I try to add a new hunter or two each year, knowing a few from last year won’t be able to make it. We try to have at lest 12 hunters and no more than 20. I’ve tried over the years to add more women to the hunt, but we’ve only had a few. I’ll try again next year.
We try to spend an hour or so chatting over coffee and donuts in the morning and at least an hour or so over chili together after the hunt. We don’t rush to get started hunting and we stop hunting early enough to allow plenty of time for chili, desserts and fellowship time at the end of the day.
People who show up only for the hunt and skip the fellowship are not likely to be invited back. The same is true of people who are unsafe in their gun handling and shooting.

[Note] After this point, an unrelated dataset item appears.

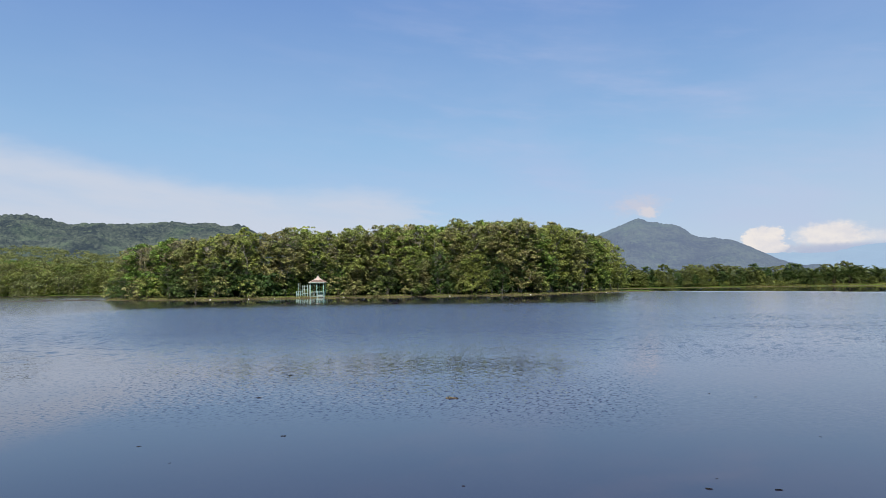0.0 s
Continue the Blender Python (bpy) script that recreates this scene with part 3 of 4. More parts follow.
# ---- gazebo on the island's shore ----
def gazebo(x, y, z, turn):
    g = thing("gazebo", x, y, z, turn)
    h, eave = 1.30, 3.15            # half width of the posts, height of the eaves
    part("floor", mesh("floor", *box(-1.55, -1.5, 0.32, 1.55, 1.5, 0.45, 0.02), CREAM), g, "pale concrete floor slab")
    stilt = mesh("stilt", *box(-0.09, -0.09, -1.2, 0.09, 0.09, 0.32), CREAM)
    post = mesh("post", *tube([(0, 0, 0.45), (0, 0, 1.3), (0, 0, eave)], [0.085, 0.075, 0.075], 8), TURQUOISE, True)
    collar = mesh("collar", *box(-0.13, -0.13, 0, 0.13, 0.13, 0.12, 0.02), CREAM)
    for px in (-h, 0, h):
        for py in (-h, h):
            s = part("stilt", stilt, g)
            s.location = (px, py, 0)
            p = part("post", post, g)
            p.location = (px, py, 0)
            for cz in (0.45, eave - 0.14):
                c = part("collar", collar, p)
                c.location = (0, 0, cz)
    for py in (-h, h):
        part("beam", mesh("beam", *box(-h - 0.2, py - 0.06, eave - 0.05, h + 0.2, py + 0.06, eave + 0.12), TURQUOISE), g)
    for px in (-h, h):
        part("beam", mesh("beam", *box(px - 0.06, -h + 0.06, eave - 0.05, px + 0.06, h - 0.06, eave + 0.115), TURQUOISE), g)
    part("ceiling", mesh("ceiling", *box(-h - 0.3, -h - 0.3, eave + 0.12, h + 0.3, h + 0.3, eave + 0.17), CREAM), g)

    # flared roof in two tiers with pan ridges
    def tier(half0, z0, half1, z1, sag, steps=7):
        v, f = [], []
        for i in range(steps + 1):
            t = i / steps
            w = half0 + (half1 - half0) * t - sag * math.sin(math.pi * t)
            zz = z0 + (z1 - z0) * t ** 1.25
            v += [(-w, -w, zz), (w, -w, zz), (w, w, zz), (-w, w, zz)]
        for i in range(steps):
            for k in range(4):
                a, b = i * 4 + k, i * 4 + (k + 1) % 4
                f.append((a, b, b + 4, a + 4))
        f += [(3, 2, 1, 0), tuple(range(steps * 4, steps * 4 + 4))]
        return v, f

    low_roof = part("lower_roof", mesh("lower_roof", *tier(1.66, eave + 0.12, 0.80, eave + 0.66, 0.10), ROOF_PINK), g, "faded red lower roof skirt")
    top_roof = part("upper_roof", mesh("upper_roof", *tier(0.86, eave + 0.62, 0.10, eave + 1.42, 0.10), ROOF_TOP), g, "pale pink flared upper roof")
    part("fascia", mesh("fascia", *joined([box(-1.69, -1.69, eave + 0.06, 1.69, -1.62, eave + 0.2), box(-1.69, 1.62, eave + 0.06, 1.69, 1.69, eave + 0.2),
         box(-1.69, -1.62, eave + 0.06, -1.62, 1.62, eave + 0.2), box(1.62, -1.62, eave + 0.06, 1.69, 1.62, eave + 0.2)]), CREAM), low_roof)
    for sx, sy in ((1, 1), (1, -1), (-1, 1), (-1, -1)):
        part("hip", mesh("hip", *tube([(1.66 * sx, 1.66 * sy, eave + 0.16), (1.2 * sx, 1.2 * sy, eave + 0.36), (0.8 * sx, 0.8 * sy, eave + 0.69)], [0.05] * 3, 6), ROOF_TOP), low_roof)
        part("hip", mesh("hip", *tube([(0.85 * sx, 0.85 * sy, eave + 0.65), (0.35 * sx, 0.35 * sy, eave + 0.98), (0.1 * sx, 0.1 * sy, eave + 1.42)], [0.04] * 3, 6), CREAM), top_roof)
    part("finial", mesh("finial", *tube([(0, 0, eave + 1.35), (0, 0, eave + 1.5), (0, 0, eave + 1.56), (0, 0, eave + 1.7)], [0.1, 0.06, 0.1, 0.02], 8), CREAM, True), top_roof)

    def rail(x0, y0, x1, y1, base, tall, mat, cross=True):
        """A railing panel: two rails, uprights and a square in the middle."""
        L = math.hypot(x1 - x0, y1 - y0)
        panel = part("railing", mesh("railing", *box(0, -0.04, tall - 0.08, L, 0.04, tall), mat), g)
        part("bottom_rail", mesh("bottom_rail", *box(0, -0.035, 0.04, L, 0.035, 0.11), mat), panel)
        panel.matrix_basis = pose(x0, y0, base, 0, 0, math.degrees(math.atan2(y1 - y0, x1 - x0)))
        n = max(2, round(L / 0.55))
        bar = mesh("upright", *box(-0.025, -0.025, 0.11, 0.025, 0.025, tall - 0.08), mat)
        for i in range(n + 1):
            b = part("upright", bar, panel)
            b.location = (L * i / n * 0.98 + 0.01 * L, 0, 0)
        if cross:
            part("square", mesh("square", *joined([box(L * 0.3, -0.03, tall * 0.3, L * 0.7, 0.03, tall * 0.36), box(L * 0.3, -0.03, tall * 0.64, L * 0.7, 0.03, tall * 0.7),
                 box(L * 0.3, -0.03, tall * 0.36, L * 0.34, 0.03, tall * 0.64), box(L * 0.66, -0.03, tall * 0.36, L * 0.7, 0.03, tall * 0.64)]), mat), panel)

    rail(-h + 0.09, -h, -0.09, -h, 0.45, 0.95, CREAM)
    rail(0.09, -h, h - 0.09, -h, 0.45, 0.95, TURQUOISE)
    rail(h, -h + 0.09, h, h - 0.09, 0.45, 0.95, TURQUOISE)
    rail(-h + 0.09, h, h - 0.09, h, 0.45, 0.95, TURQUOISE)
    # bench and a solid parapet along the right half
    part("bench", mesh("bench", *joined([box(0.12, -1.12, 0.85, 1.15, -0.72, 0.92), box(0.2, -1.05, 0.45, 0.28, -0.8, 0.85), box(1.0, -1.05, 0.45, 1.08, -0.8, 0.85)]), CREAM), g, "pale bench")
    part("parapet", mesh("parapet", *box(0.14, -h - 0.09, 0.45, h - 0.1, -h - 0.05, 0.82), CREAM), g, "pale lower panel")
    # landing with a lattice of pale stepped railings
    part("landing", mesh("landing", *box(-4.15, -1.45, 0.2, -1.58, 0.2, 0.34, 0.02), WHITE), g, "pale concrete landing")
    for px, top, half in ((-4.05, 1.66, 0.06), (-3.66, 3.15, 0.035), (-2.78, 2.75, 0.065), (-1.80, 2.85, 0.065)):
        for py in (-1.4, 0.15):
            q = part("landing_post", mesh("landing_post", *box(-half, -half, -0.9, half, half, top), WHITE if py < 0 else CREAM), g)
            q.location = (px, py, 0)
    for xa, xb, za in ((-4.05, -2.78, 1.6), (-4.05, -2.78, 0.98), (-4.05, -1.8, 0.45), (-2.78, -1.8, 2.6), (-2.78, -1.8, 1.85), (-2.78, -1.8, 1.12)):
        part("rail", mesh("rail", *tube([(xa, -1.4, za), (xb, -1.4, za)], [0.055, 0.055], 6), WHITE), g)
    for xa, za in ((-3.25, 1.6), (-2.3, 1.12)):
        part("baluster", mesh("baluster", *box(xa - 0.035, -1.435, 0.45, xa + 0.035, -1.365, za, 0.008), TURQUOISE), g)
    # pale balustrade before the floor
    for px in (-1.15, 0.15, 1.5):
        part("newel", mesh("newel", *box(px - 0.055, -1.62, -0.3, px + 0.055, -1.51, 1.5), WHITE), g)
    for za in (0.55, 1.42):
        part("rail", mesh("rail", *tube([(-1.15, -1.56, za), (1.5, -1.56, za)], [0.05, 0.05], 6), WHITE), g)
    rail(-4.1, -1.35, -4.1, 0.1, 0.34, 0.95, TURQUOISE, False)
    for i in range(3):
        part("step", mesh("step", *box(-2.05, -1.9 - 0.28 * i, 0.1 - 0.16 * i, -1.1, -1.6 - 0.28 * i, 0.24 - 0.16 * i, 0.015), CREAM), g)
    part("stair_rail", mesh("stair_rail", *joined([tube([(-1.05, -1.5, 1.3), (-1.05, -2.5, 0.55)], [0.04, 0.04], 6), tube([(-1.05, -2.45, -0.6), (-1.05, -2.45, 0.6)], [0.04, 0.04], 6)]), CREAM), g)
    return tagged(g, "small turquoise and cream lakeside gazebo with faded red flared roof", "gazebo")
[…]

We’ve never had even a minor shooting accident at the hunt and we are committed to never having one. For years Coop gave a quick hunt-safe speech before the hunt. This year former state conservation officer Jack Freidel did most of the safety presentation, with help from Coop.
Then we were off into shelter belts and sloughs and creek bottoms and sorghum strips that always have enough wild roosters to make the hunting part of the Blogmore Hunt exciting. But it’s the talking part of the hunt that matters most, and lasts most meaningfully from year to year.
It creates an affiliation of people who might otherwise not know each other beyond their differences. It shaves off the sharp edges of disagreement, making room for new friendships while strengthening old ones through an outdoor tradition in South Dakota that is more than 100 years old.
Bill Walsh and Larry Mayes would agree on that — while laughing over bowls of chili in the Nemecs’ dining room or standing arm and arm at the end of a field — regardless of how they might disagree on politics.